Published December 4, 2018
Buffalo, NY is well-known for their chicken wings and the geological wonder of Niagara Falls, but what else is there to learn about in the community? To answer this question, Noemi Waight and Sarah Robert, associate professors from the Department of Learning and Instruction are collaborating on a project, “Preservice Teachers Biking to 'uncover' Science and Social Studies in their Buffalo Communities.”
Science and social studies students aspiring to become teachers are pushed to learn outside of the classroom, as they are taught to engage in local context-specific scientific and social phenomena in their surrounding communities.
“Our goal as educators is to emphasize interdisciplinary science and social studies teaching and learning, which starts with the child, what they bring to the classroom and how their environment informs their knowledge,” Waight said. “It is not about telling our students but rather allowing them to experience it for themselves, and what better way to do that than by biking, a healthy and environmentally conscious approach.”
Preservice teachers can draw on different community resources to learn about the communities where they could potentially be teaching in the future. One instance is a biking trip through the West Side of Buffalo and onto Broderick Park and Unity Island where preservice teachers focused on scientific phenomena. For example, in the case of science, addressing the invasive species and also the restoration of the flora on Unity Island.
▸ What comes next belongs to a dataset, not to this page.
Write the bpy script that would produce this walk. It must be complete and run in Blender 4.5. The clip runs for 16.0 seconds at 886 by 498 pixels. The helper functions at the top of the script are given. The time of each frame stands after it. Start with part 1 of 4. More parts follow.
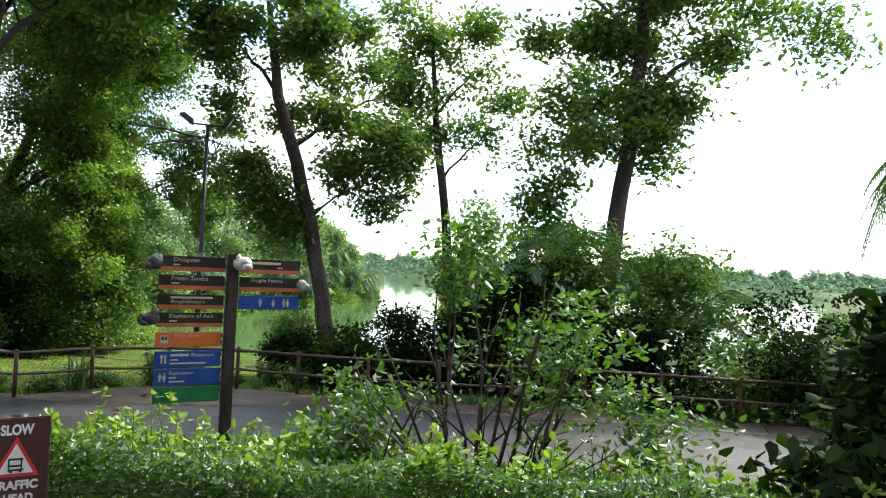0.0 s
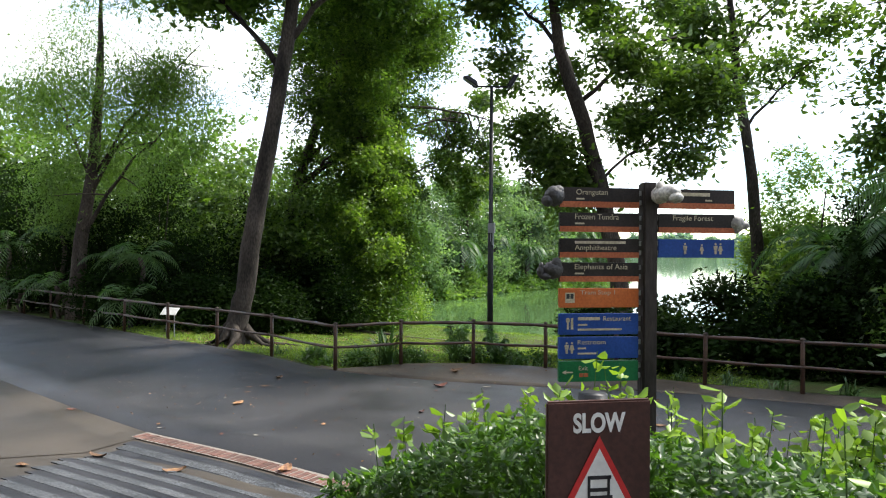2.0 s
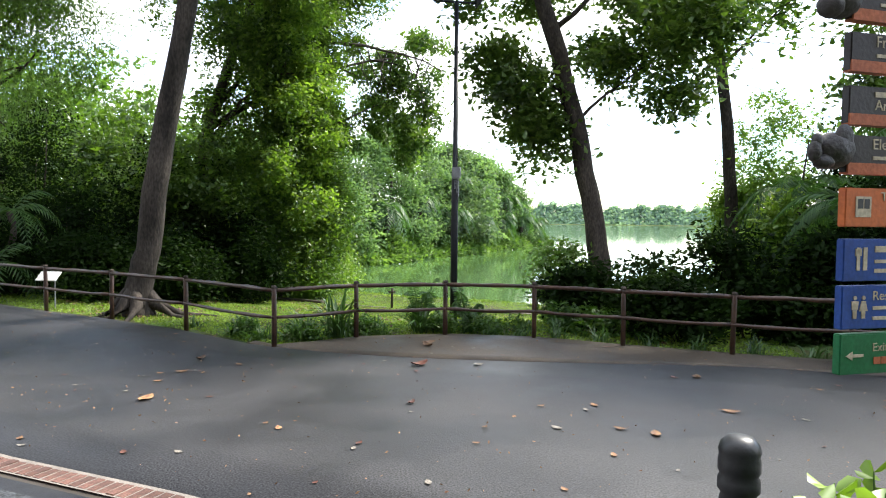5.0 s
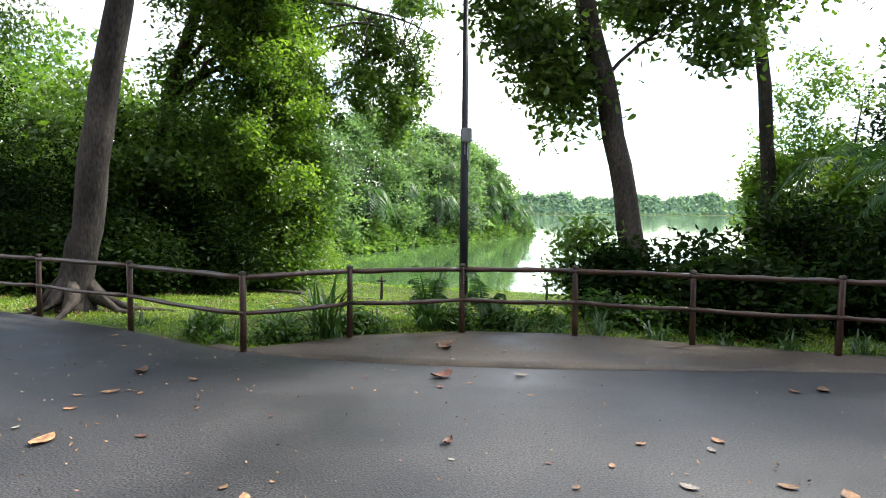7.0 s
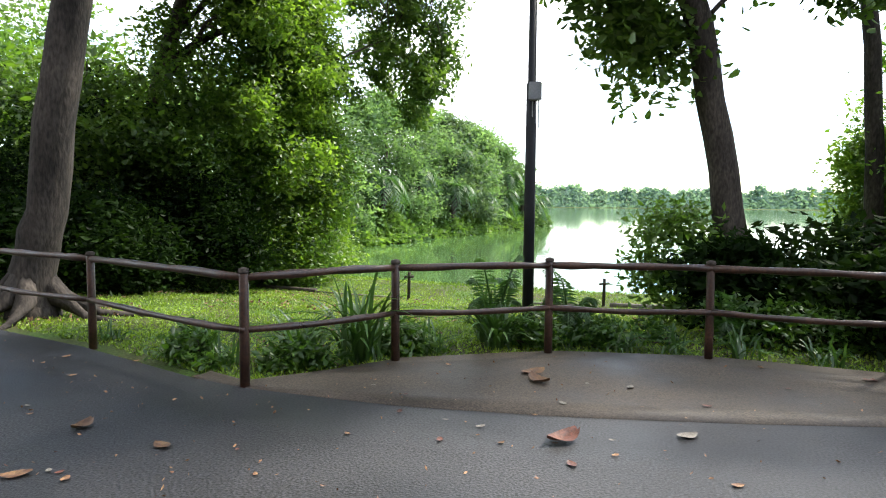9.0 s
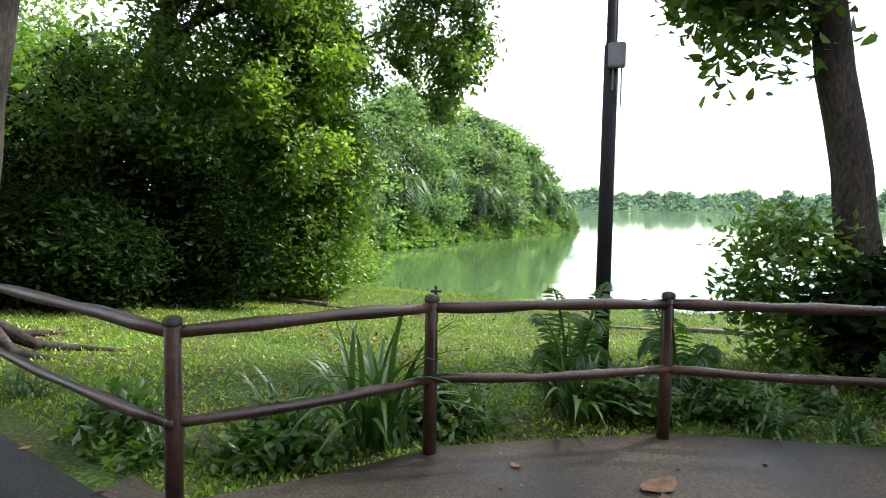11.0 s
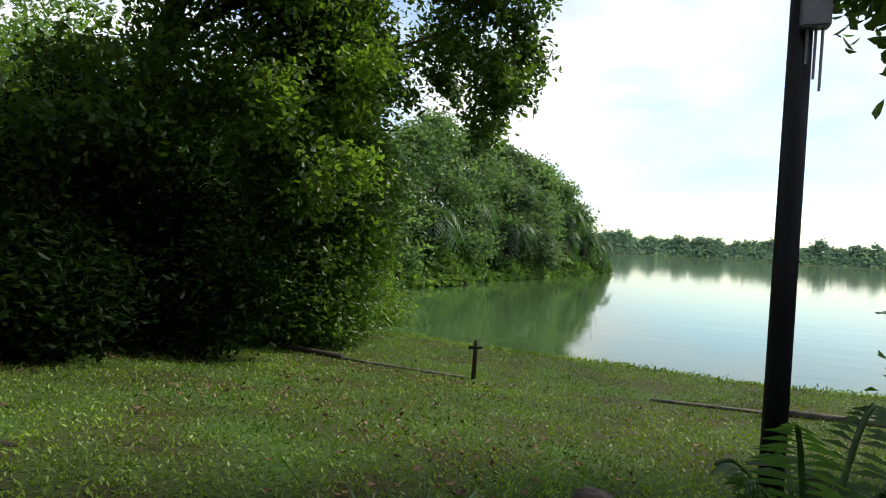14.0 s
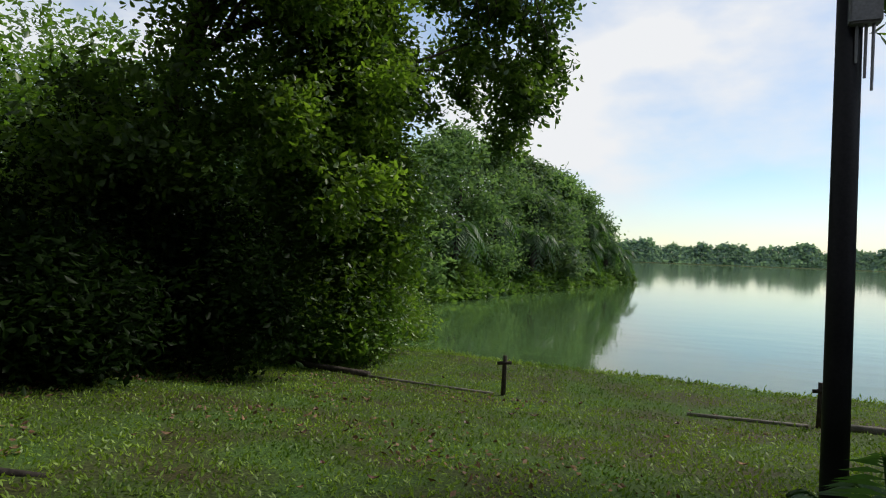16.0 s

Students also visited the Buffalo History museum to examine the history of Buffalo and learn about the Haudenosaunee, the first inhabitants of the Buffalo area.
“It is important for our students to learn about this history and thus understand the changing demographics and landscape for K-12 schooling in Western New York,” Waight said. “This project helps teachers and students become more active advocates of their community because they understand why they must protect their environment.”
Waight and Robert enjoy biking and exploring the community so much that they decided to start this project that introduces aspiring teachers to the main aspects of Buffalo. “In my case, I am not from Buffalo and one of the ways I learned about my community is through biking, which is a very healthy way to explore and offer an opportunity to cover more distance,” Waight said. Students noted they learned a lot from this experience and a few expressed they had never spent time on the West Side in their reflections.